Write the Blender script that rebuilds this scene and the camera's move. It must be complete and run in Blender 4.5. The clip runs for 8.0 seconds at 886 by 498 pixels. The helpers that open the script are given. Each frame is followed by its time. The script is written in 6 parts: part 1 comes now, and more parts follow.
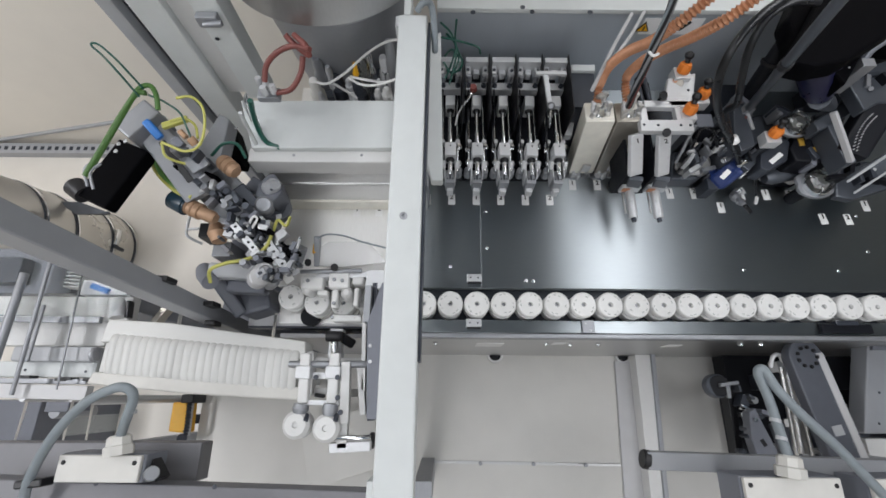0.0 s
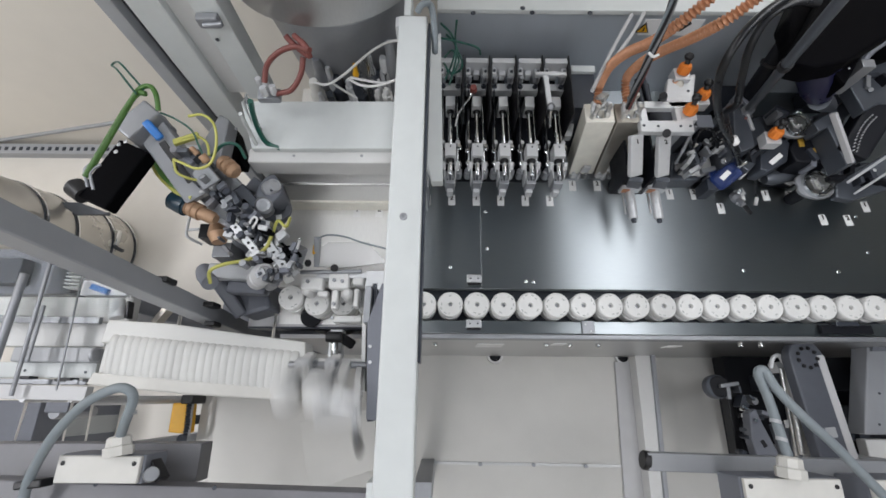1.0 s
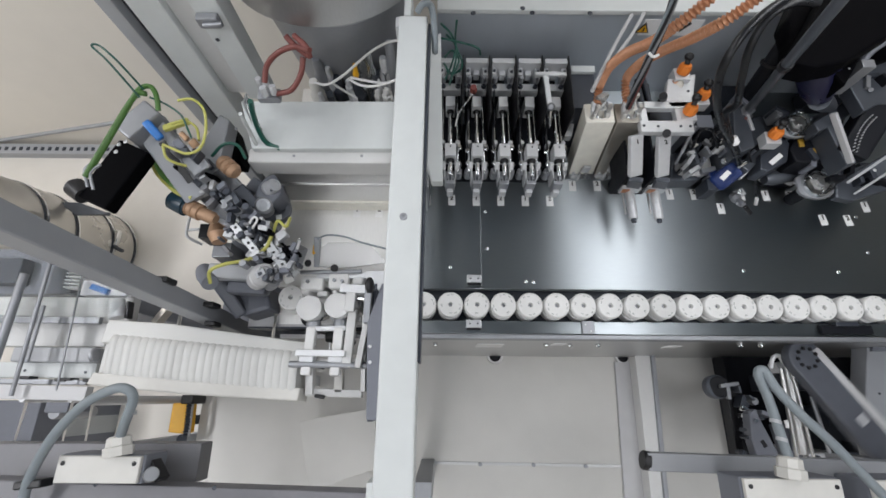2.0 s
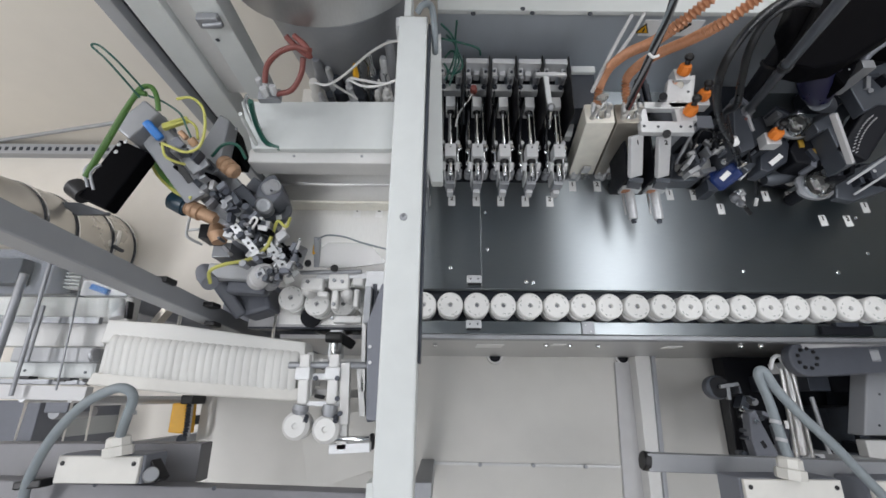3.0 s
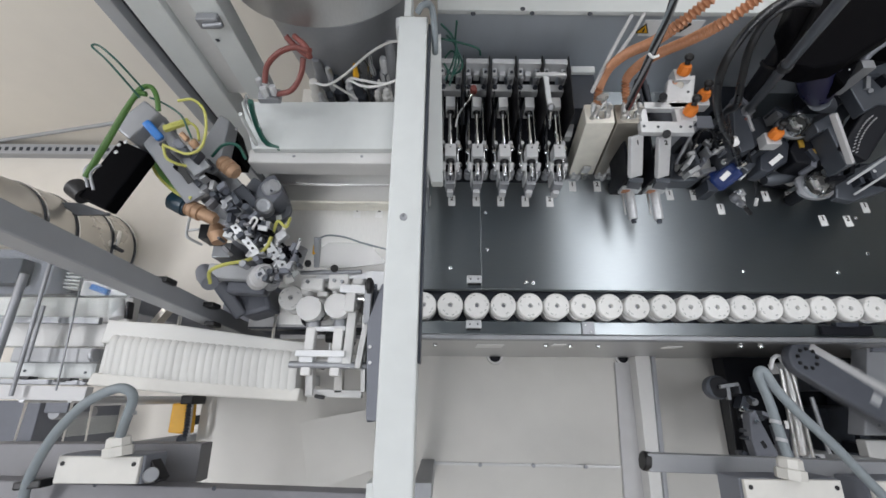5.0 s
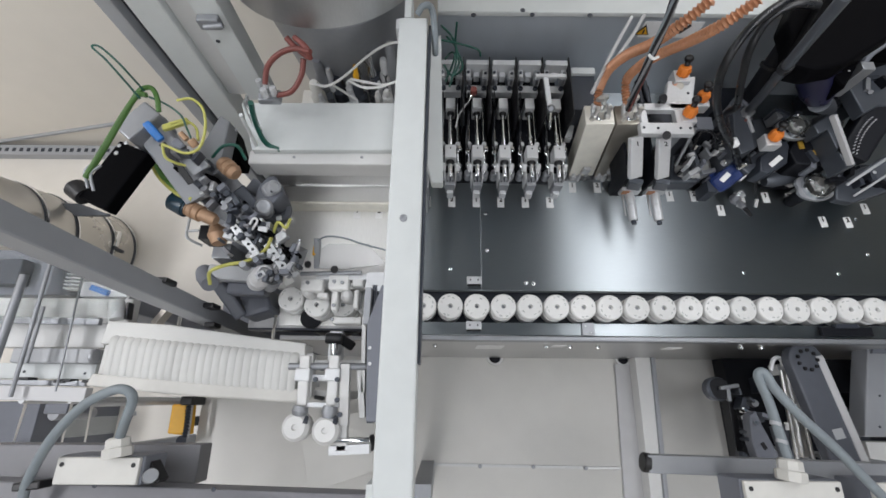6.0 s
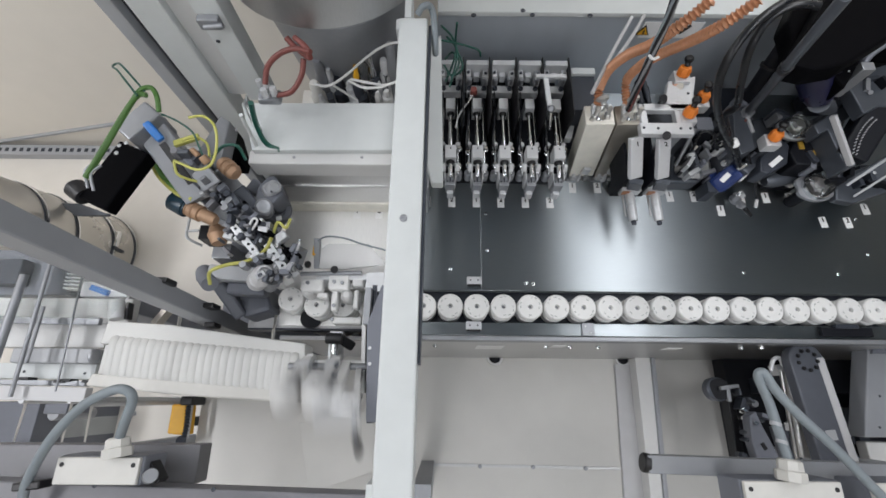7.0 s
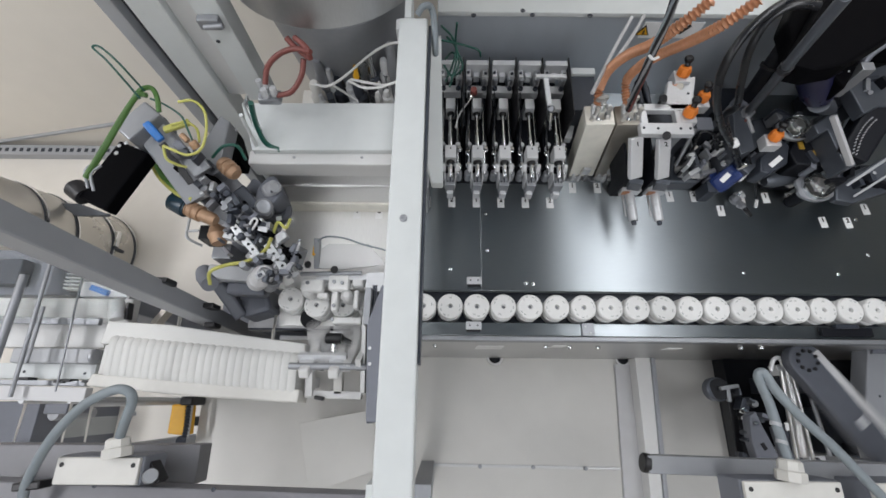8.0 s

Work required: Give every line above again exactly, with no pictures.

Answer to this problem:
Write the Blender script that rebuilds this scene and the camera's move. It must be complete and run in Blender 4.5. The clip runs for 8.0 seconds at 886 by 498 pixels. The helpers that open the script are given. Each frame is followed by its time. The script is written in 6 parts: part 1 comes now, and more parts follow.
0.0 s
1.0 s
2.0 s
3.0 s
5.0 s
6.0 s
7.0 s
8.0 s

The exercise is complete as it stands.